If you’re lucky enough to take a yearly vacation, you already know how great of an experience traveling can be. However, you might not realize how much planning it takes to make each trip safe, affordable, and fun.


About 40 percent of all American families take a yearly vacation. If you’re lucky enough to be among this group, you already know how great of an experience traveling can be. However, if you are ready to take your first trip without the support of your parental units, you might not realize how much planning it takes to make each trip safe, affordable, and fun. Keep reading for tips to help you get ready for your first parent-free excursion, whether you plan to stay close to home or dive right into a full-blown international adventure.

Make Your Money Matter

No matter your destination, one thing is certain: Money plays a significant role in where you go, where you stay, and how you get there. Before you even begin planning, decide how much cash you can afford to part with in the name of new experiences. Budget Your Trip notes that you can expect to spend at least $82 per day if you travel on the cheap and stay in the United States. For your first trip, however, it might be best to steer clear of hostels and bottom-dollar accommodations. While you may wind up spending a bit more, finding a hotel that serves a free breakfast and has on-site security may wind up saving you money in the long term.

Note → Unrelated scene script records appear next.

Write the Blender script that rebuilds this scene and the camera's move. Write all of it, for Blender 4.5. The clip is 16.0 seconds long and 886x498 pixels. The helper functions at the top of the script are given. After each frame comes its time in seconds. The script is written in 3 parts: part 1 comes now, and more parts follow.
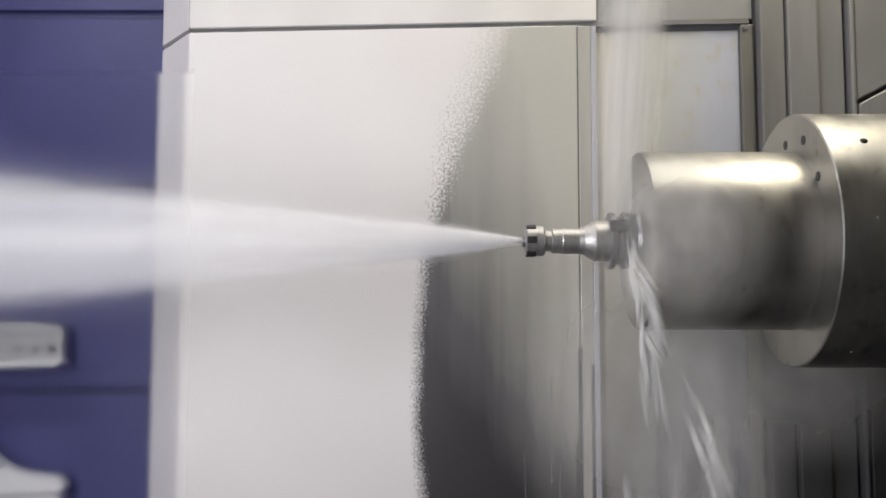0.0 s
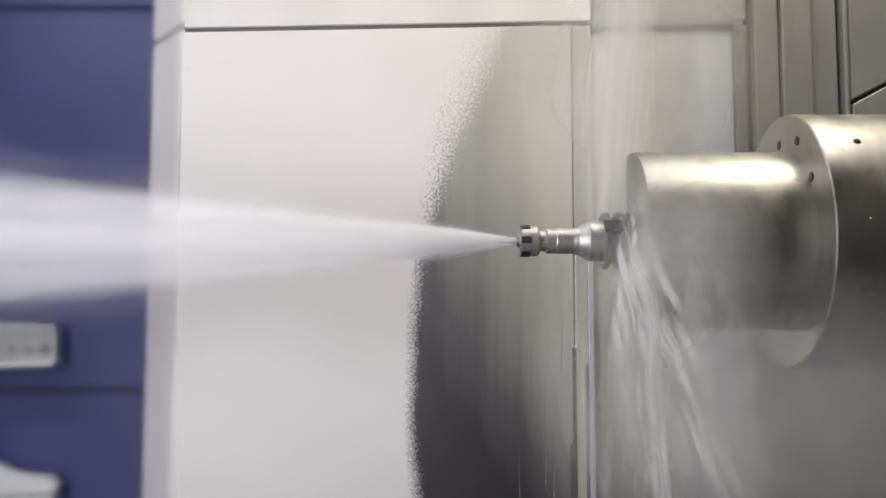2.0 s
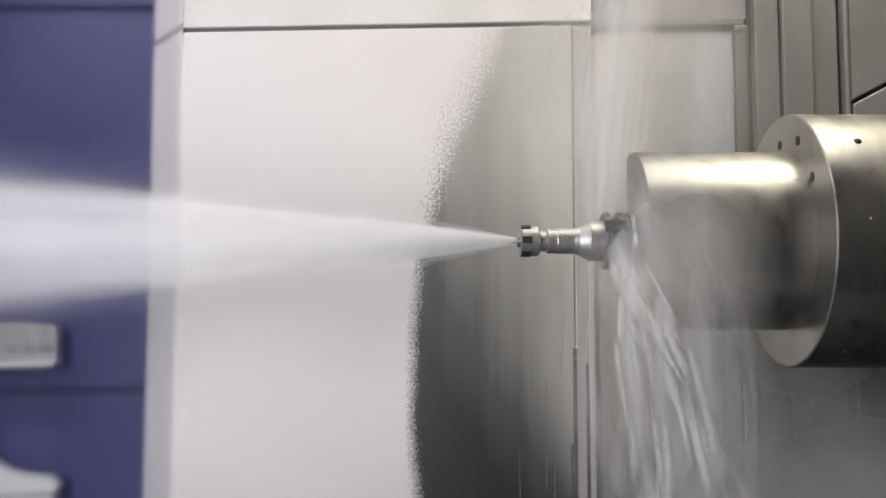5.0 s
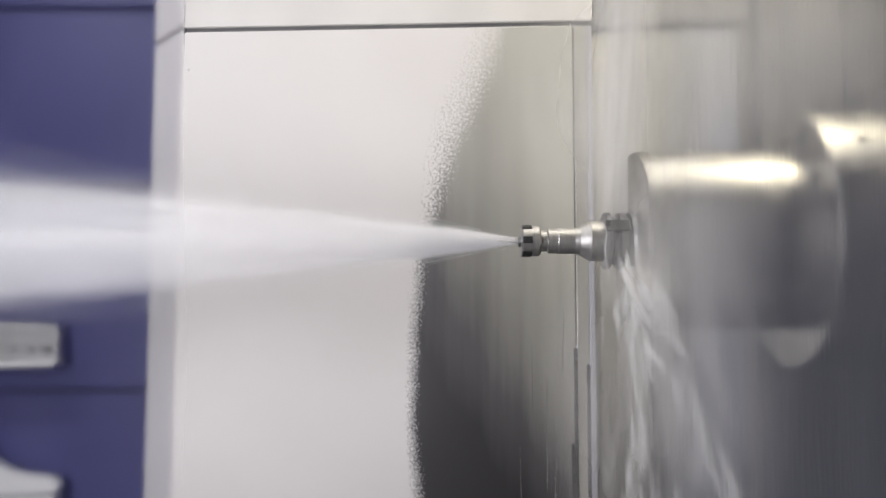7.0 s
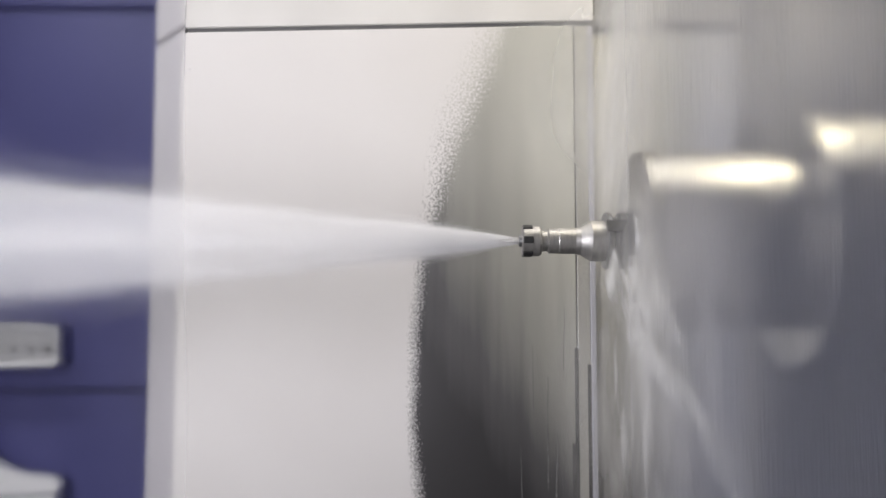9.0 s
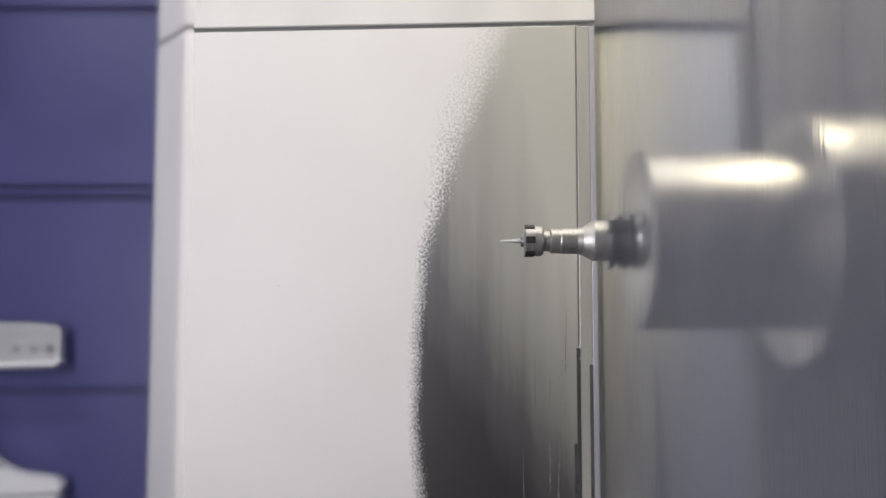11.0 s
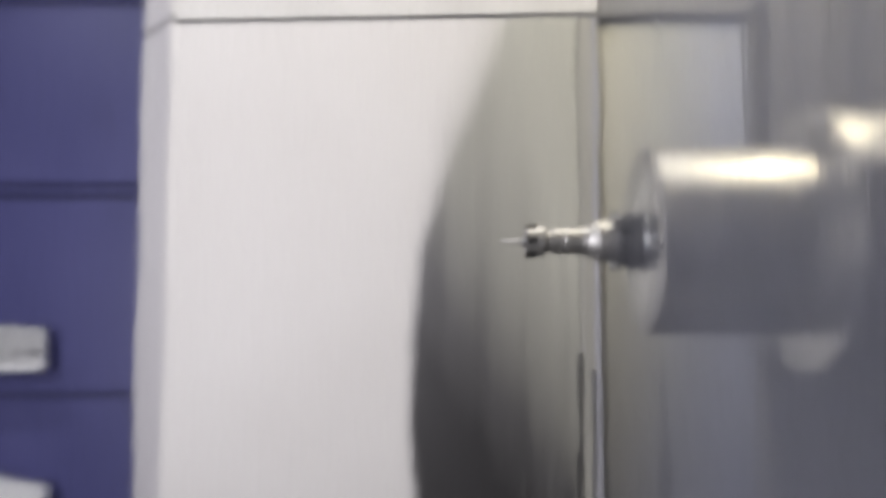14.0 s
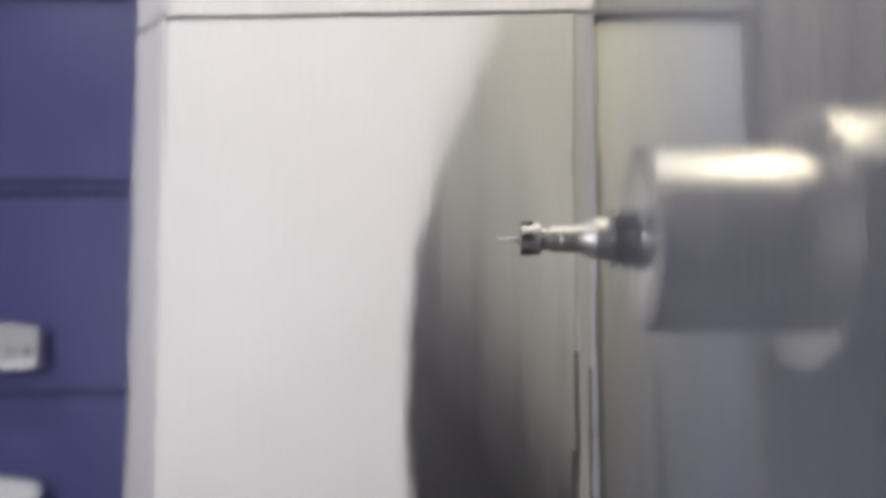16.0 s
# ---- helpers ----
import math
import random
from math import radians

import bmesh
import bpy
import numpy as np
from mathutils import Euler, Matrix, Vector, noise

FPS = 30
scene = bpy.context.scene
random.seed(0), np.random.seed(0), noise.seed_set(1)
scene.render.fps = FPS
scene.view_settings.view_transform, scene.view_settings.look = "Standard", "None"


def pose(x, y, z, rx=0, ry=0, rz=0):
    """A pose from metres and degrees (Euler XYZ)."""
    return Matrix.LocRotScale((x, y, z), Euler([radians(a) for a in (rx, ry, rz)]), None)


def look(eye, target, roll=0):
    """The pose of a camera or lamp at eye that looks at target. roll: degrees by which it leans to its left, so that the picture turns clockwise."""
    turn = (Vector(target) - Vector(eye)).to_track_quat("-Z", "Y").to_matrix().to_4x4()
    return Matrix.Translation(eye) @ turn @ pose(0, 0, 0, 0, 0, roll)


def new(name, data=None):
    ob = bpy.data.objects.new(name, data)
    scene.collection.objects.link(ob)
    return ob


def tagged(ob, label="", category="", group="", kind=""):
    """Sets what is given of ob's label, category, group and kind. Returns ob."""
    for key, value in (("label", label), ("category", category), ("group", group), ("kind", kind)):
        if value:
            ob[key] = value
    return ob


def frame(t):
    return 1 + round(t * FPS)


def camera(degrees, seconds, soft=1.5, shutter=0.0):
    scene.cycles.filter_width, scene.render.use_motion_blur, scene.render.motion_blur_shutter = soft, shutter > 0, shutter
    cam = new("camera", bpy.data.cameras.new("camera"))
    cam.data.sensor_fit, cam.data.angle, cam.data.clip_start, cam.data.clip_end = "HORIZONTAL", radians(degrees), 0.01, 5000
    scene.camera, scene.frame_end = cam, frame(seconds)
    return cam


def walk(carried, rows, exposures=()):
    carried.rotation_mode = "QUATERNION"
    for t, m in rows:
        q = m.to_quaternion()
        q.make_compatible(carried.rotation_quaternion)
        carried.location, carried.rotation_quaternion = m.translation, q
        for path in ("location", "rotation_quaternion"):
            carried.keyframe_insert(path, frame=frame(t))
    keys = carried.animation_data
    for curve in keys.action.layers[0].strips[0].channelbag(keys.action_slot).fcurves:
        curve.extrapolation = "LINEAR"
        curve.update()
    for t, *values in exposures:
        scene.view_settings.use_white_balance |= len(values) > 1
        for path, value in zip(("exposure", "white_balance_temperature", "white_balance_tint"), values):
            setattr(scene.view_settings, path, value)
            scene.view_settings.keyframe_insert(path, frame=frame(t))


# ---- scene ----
cam = camera(52, 16.0, soft=1.7, shutter=0.9)


def eye(shift, ahead=0.0, lift=0.0):
    """Camera pose: shift is the small sideways turn, ahead the metres gone forward, lift a small tilt."""
    return pose(0, -1.125 + ahead, 1.10 + 0.079 * ahead, 94.5 + lift, 0, shift / 28.05)


walk(cam, [
    (0.0, eye(0)), (0.5, eye(-2)), (1.0, eye(-4.5)), (1.5, eye(-8)), (2.0, eye(-10)), (2.5, eye(-11)),
    (3.0, eye(-12)), (3.5, eye(-11.5)), (4.0, eye(-9.5)), (5.0, eye(-9)), (6.5, eye(-8)), (7.5, eye(-7)),
    (9.0, eye(-6)), (10.2, eye(-4)), (11.5, eye(-2)), (12.0, eye(-1.5)), (12.5, eye(-4, 0.008)),
    (13.0, eye(-7, 0.026)), (13.5, eye(-8, 0.048)), (14.0, eye(-9, 0.068)), (14.5, eye(-10, 0.072)),
    (15.0, eye(-10, 0.072)), (15.5, eye(-11, 0.072, -0.08)), (16.0, eye(-17, 0.072, -0.15)),
])

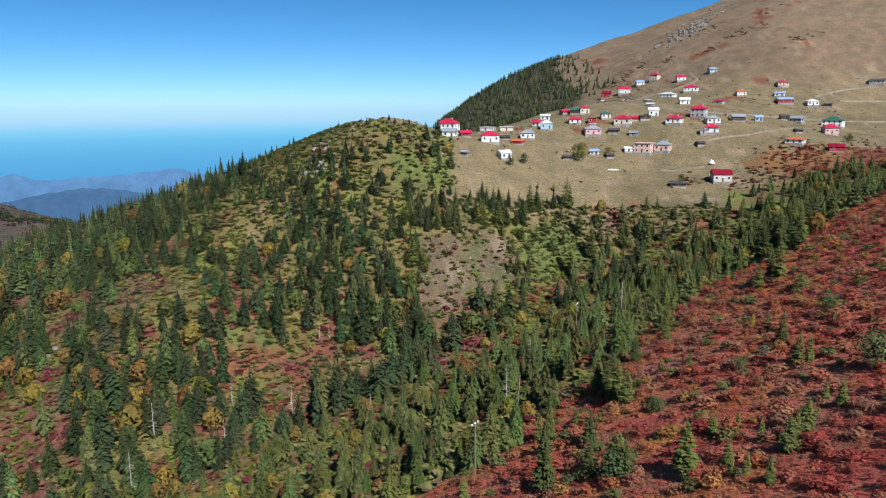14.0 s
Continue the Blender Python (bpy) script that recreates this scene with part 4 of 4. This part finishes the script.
power_pole(94, 177, 9.2, 20)
power_pole(75, 179, 8.6, 0, False, -14, "leaning bare wooden pole at the wood edge")
power_pole(9, 92, 5.2, 0, False, -6, "thin leaning wooden pole beside yellow birches")
power_pole(176, 240, 12.5, 30)
power_pole(118, 196, 9.0, 10, False, 5, "leaning pole without wires")
power_pole(425, 462, 8.0, 40)
power_pole(360, 430, 8.0, 30)
power_pole(384, 384, 8.0, 20)
power_pole(520, 430, 8.0, 20)

STAKEWOOD = plain("bleached_stake", (0.26, 0.235, 0.2), 0.9, 0, 12.0, 0.3)
for k, (x, y, lean) in enumerate(((19.8, 36.3, 6), (21.0, 35.9, -3), (22.5, 35.4, 32), (23.2, 34.2, -8), (24.2, 34.8, 5))):
    ob = thing("fence_stake", on_land(x, y, 40 * k) @ pose(0, 0, 0, 0, lean, 0), "bleached wooden stake standing in the heath", "stake", "old fence stakes")
    v, f = trunk_arrays(0.7 + 0.06 * k, 0.035, 6, 0.7)
    linked("post", v, f, STAKEWOOD, ob, "", True)


# --- rocks ---
def rock_arrays(seed, size, flat=0.7, detail=2):
    g = rng(seed)
    bm = bmesh.new()
    bmesh.ops.create_icosphere(bm, subdivisions=detail, radius=1.0)
    v = np.array([p.co for p in bm.verts])
    f = np.array([[q.index for q in face.verts] for face in bm.faces])
    bm.free()
    for _ in range(7):
        d = g.normal(size=3)
        d /= np.linalg.norm(d)
        over = np.maximum(0, v @ d - g.uniform(0.45, 0.8))
        v = v - over[:, None] * d
    return v * np.array([1, g.uniform(0.6, 1), flat]) * size * (1 + g.uniform(-0.05, 0.05, (len(v), 1))), f


def boulder(x, y, size, seed, label="pale grey limestone boulder on grass"):
    v, f = rock_arrays(seed, size)
    ob = linked("boulder", v, f, ROCK, None, label)
    ob.matrix_basis = on_land(x, y, seed * 31, -size * 0.2)
    return tagged(ob, label, "rock", "boulders on the hill")


for k, (x, y, s) in enumerate(((169, 416, 2.6), (172, 414, 2.0), (165, 412, 1.8), (168, 409, 2.2), (174, 410, 1.2), (160, 398, 1.6), (158, 392, 1.4), (154, 388, 1.8),
                               (176, 428, 2.2), (181, 431, 1.8), (185, 430, 1.5), (150, 380, 1.3), (163, 385, 1.2), (120, 372, 1.6), (118, 369, 1.3), (154, 293, 2.4),
                               (157, 291, 1.8), (151, 290, 1.5), (52, 398, 1.8), (49, 396, 1.4), (100, 141, 0.5), (205, 335, 1.0), (212, 330, 0.8), (198, 342, 0.9), (651, 414, 1.8), (634, 416, 1.5), (609, 421, 1.4), (612, 411, 1.6), (598, 380, 1.6), (615, 491, 1.4))):
    boulder(x, y, s, 700 + k, "pale limestone boulder on the wooded hill" if k < 20 else "pale stone on bare ground" if k < 24 else "pale boulder on the dry mountain grass")


def stone_field():
    """Loose stones on the meadow, the hilltop and the scar, and the crag under the summit."""
    g = rng(77)
    vs, fs, base = [], [], 0
    kinds = [rock_arrays(780 + k, 1.0, 0.7, 1) for k in range(4)]
    spots = []
    for _ in range(380):
        x, y = g.uniform(160, 236), g.uniform(304, 360)
        if inside(x, y, SCAR, 3):
            spots.append((x, y, g.uniform(0.15, 0.6)))
    for cx, cy, n in ((169, 416, 26), (180, 430, 22), (152, 390, 16), (205, 440, 16), (228, 446, 26), (240, 440, 22), (232, 400, 14)):
        for _ in range(n):
            spots.append((g.normal(cx, 4), g.normal(cy, 4), g.uniform(0.3, 1.5)))
    for _ in range(420):
        x, y = g.uniform(195, 330), g.uniform(300, 470)
        if inside(x, y, SCAR) or (inside(x, y, MEADOW) and g.random() < 0.7):
            spots.append((x, y, g.uniform(0.2, 0.75)))
    for _ in range(330):
        x, y = g.normal(0, 1), g.normal(0, 1)
        t = g.uniform(0, 1)
        spots.append((np.interp(t, (0, 0.3, 0.55, 0.75, 1), (683, 711, 741, 800, 883)) + 15 * x, np.interp(t, (0, 0.3, 0.55, 0.75, 1), (640, 632, 645, 690, 742)) + 12 * y, g.uniform(0.5, 2.8)))
    for _ in range(160):
        spots.append((g.uniform(330, 640), g.uniform(320, 560), g.uniform(0.3, 0.8)))
    p = np.array(spots)
    z = land(p[:, 0], p[:, 1])
    for (x, y, s), h in zip(p, z):
        v, f = kinds[g.integers(4)]
        a = g.uniform(0, 6.28)
        c, n = math.cos(a), math.sin(a)
        vs.append(np.c_[v[:, 0] * c - v[:, 1] * n, v[:, 0] * n + v[:, 1] * c, v[:, 2]] * s + (x, y, h + 0.1 * s))
        fs.append(f + base)
        base += len(v)
    ob = linked("stones", np.concatenate(vs), np.concatenate(fs), ROCK)
    return tagged(ob, "loose pale stones on grass and below the summit", "stones", kind="stuff")


stone_field()


# --- dirt tracks, laid on the ground ---
def track(points, width, label="pale dirt track on the mountain side"):
    p = np.array(points, float)
    t = np.r_[0, np.cumsum(np.hypot(*np.diff(p, axis=0).T))]
    s = np.arange(0, t[-1], max(4.0, t[-1] / 120))
    x, y = np.interp(s, t, p[:, 0]), np.interp(s, t, p[:, 1])
    k = np.ones(5) / 5
    if len(s) > 8:
        x[2:-2], y[2:-2] = np.convolve(x, k, "valid"), np.convolve(y, k, "valid")
    dx, dy = np.gradient(x), np.gradient(y)
    n = np.hypot(dx, dy)
    w = width * (0.8 + 0.4 * value_noise(s, 0 * s, 15, 3))
    rows = []
    for o in (-1, -0.5, 0, 0.5, 1):
        a, b = x - dy / n * w * o / 2, y + dx / n * w * o / 2
        rows.append(np.stack([a, b, land(a, b) + (0.25 if abs(o) < 1 else -0.6) + 0.0006 * np.hypot(a, b)], 1))
    m = len(s)
    faces = [(r * m + i, r * m + i + 1, (r + 1) * m + i + 1, (r + 1) * m + i) for r in range(4) for i in range(m - 1)]
    ob = linked("track", np.concatenate(rows), faces, TRACK, None, "", True)
    return tagged(ob, label, "track", kind="structure")


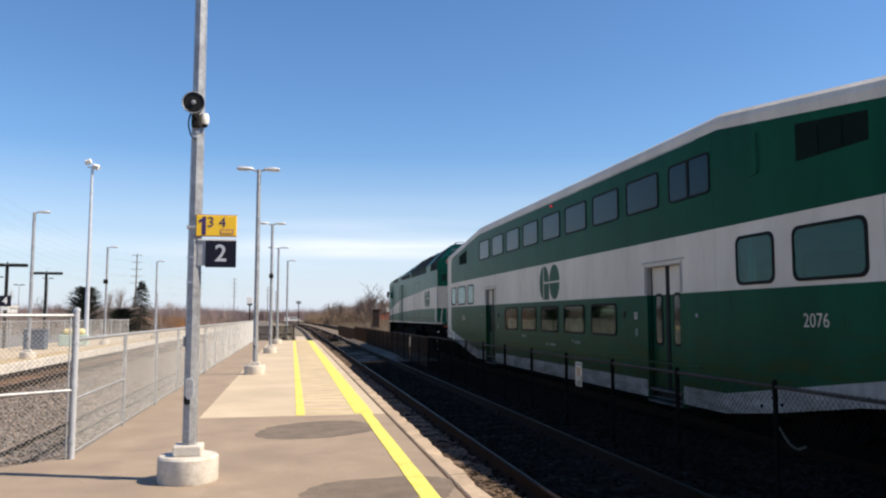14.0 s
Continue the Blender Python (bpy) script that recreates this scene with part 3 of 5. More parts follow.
# a turnout past the platform's end
turn_out = thing("turnout", "dark rusty turnout with its switch machine in the near track", "turnout", kind="structure")
for x0, x1, y0, y1 in ((2.70, 3.42, 57.0, 78.0), (4.02, 4.95, 57.0, 80.0), (3.30, 4.6, 66.0, 84.0)):
    s = Shape()
    rows = []
    for i in range(9):
        f = i / 8
        x, y = x0 + (x1 - x0) * f * f, y0 + (y1 - y0) * f
        rows.append([(x - 0.035, y, RAIL - 0.15), (x + 0.035, y, RAIL - 0.15), (x + 0.03, y, RAIL - 0.01), (x - 0.03, y, RAIL - 0.01)])
    part("point_rail", s.loft(rows, 0, True), "rail_side", turn_out, "rusty curved point rail")
for y in (58.2, 59.1, 61.0):
    part("stretcher_bar", Shape().box(2.66, y - 0.04, TIE + 0.01, 4.1, y + 0.04, TIE + 0.07, c=0.01), "step_grey", turn_out, "grey stretcher bar")
part("switch_machine", Shape().box(2.85, 60.2, TIE, 3.5, 61.0, TIE + 0.26, c=0.04).box(3.0, 60.3, TIE + 0.26, 3.35, 60.85, TIE + 0.34, c=0.03), "dark_post", turn_out, "dark low switch machine box")
part("switch_machine", Shape().box(2.95, 63.4, TIE, 3.65, 64.3, TIE + 0.22, c=0.04), "dark_post", turn_out, "dark low switch machine box")

# loose stones
def stones(name, boxes, count, size, material, label, seed, lift=0.012):
    r = np.random.RandomState(seed)
    base = np.array([(1, 0, -0.3), (-0.5, 0.87, -0.3), (-0.5, -0.87, -0.3), (0.6, 0.5, 0.55), (-0.75, 0.15, 0.6), (0.2, -0.75, 0.5)])
    tri = np.array([(0, 3, 1), (1, 4, 2), (2, 5, 0), (0, 5, 3), (1, 3, 4), (2, 4, 5), (3, 5, 4)])
    area = np.array([(b[1] - b[0]) * (b[3] - b[2]) * b[4] for b in boxes], float)
    which = r.choice(len(boxes), count, p=area / area.sum())
    bx = np.array(boxes, float)[which]
    px = bx[:, 0] + (bx[:, 1] - bx[:, 0]) * r.rand(count)
    py = bx[:, 2] + (bx[:, 3] - bx[:, 2]) * r.rand(count) ** 1.5
    a = r.rand(count) * 6.283
    sc = size * (0.55 + 0.9 * r.rand(count))
    v = base[None] * (0.75 + 0.5 * r.rand(count, 6, 3)) * sc[:, None, None]
    c, s = np.cos(a)[:, None], np.sin(a)[:, None]
    x, yv = v[..., 0] * c - v[..., 1] * s, v[..., 0] * s + v[..., 1] * c
    out = np.stack([x + px[:, None], yv + py[:, None], v[..., 2] * 0.8 + BED + lift], -1).reshape(-1, 3)
    f = (tri[None] + 6 * np.arange(count)[:, None, None]).reshape(-1, 3)
    me = bpy.data.meshes.new(name)
    me.from_pydata(out.tolist(), [], f.tolist())
    me.materials.append(M[material])
    return tagged(new(name, me), label, "ballast", kind="stuff")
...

Another budget consideration to keep at the forefront of your mind is the cost to travel to where you’re going. Chances are, you’ll want to drive. However, before you start filling your trunk and tank, take some time to ensure that your vehicle is road-worthy. If it’s not, now might be the ideal time to upgrade your ride. Even if you don’t have perfect credit, most dealerships will be willing to finance a new automobile. Unfortunately, their rates are often exponentially higher than you can get elsewhere. Visit myAutoloan.com first to compare rates. You’ll also want to check that your insurance is up-to-date and that you are paying the best price.

Destinations on a Dime

When you’re traveling, especially on an entry-level salary, you want to save money where you can. Fortunately, the internet makes that easy. Sites like Groupon can help you save money on everything from activities and events to lodging and car rentals. Before you input your credit card information, look around to see if you can save even more through a service like Rakuten, which offers Groupon coupons and cash back on purchases. While a few dollars might not seem like a lot now, every penny you can save and get back is money in the bank for later.

Scams Cost More Than Cash

It does not matter if you plan to head to Europe for a summer vacation or just spend a weekend at your nearest downtown hotel, thieves are highly astute at spotting a tourist a mile away. If you wind up having your passport pick-pocketed, you will not only have to contact a US Embassy or Consulate, you’ll also have to pay for a replacement and foot the bill for an extended trip. Further, if you do not stay diligent and wind up becoming a victim while vacationing, it might sour your attitude toward travel in the future, and that would be a shame.

Safety Tips

No matter where you go, safety is a top priority. Here are a few tips to keep you safe:

  • Travel with a group. Criminals are less likely to target groups of people.
  • Know the crime rate of the area you plan to visit. You can use the LexisNexis Community Crime Map for destinations throughout the US.
  • Spend money on a guided tour. Often, this will include discounts to planned attractions and, like traveling with friends, there is safety in numbers.
  • Get a hotel room as far away from the street as possible if you are on the ground floor.

Traveling by yourself is an experience that everyone should have. However, you have to watch your money and keep yourself safe. The above advice can get you started but, ultimately, it’s up to you to mind your dollars and use common sense.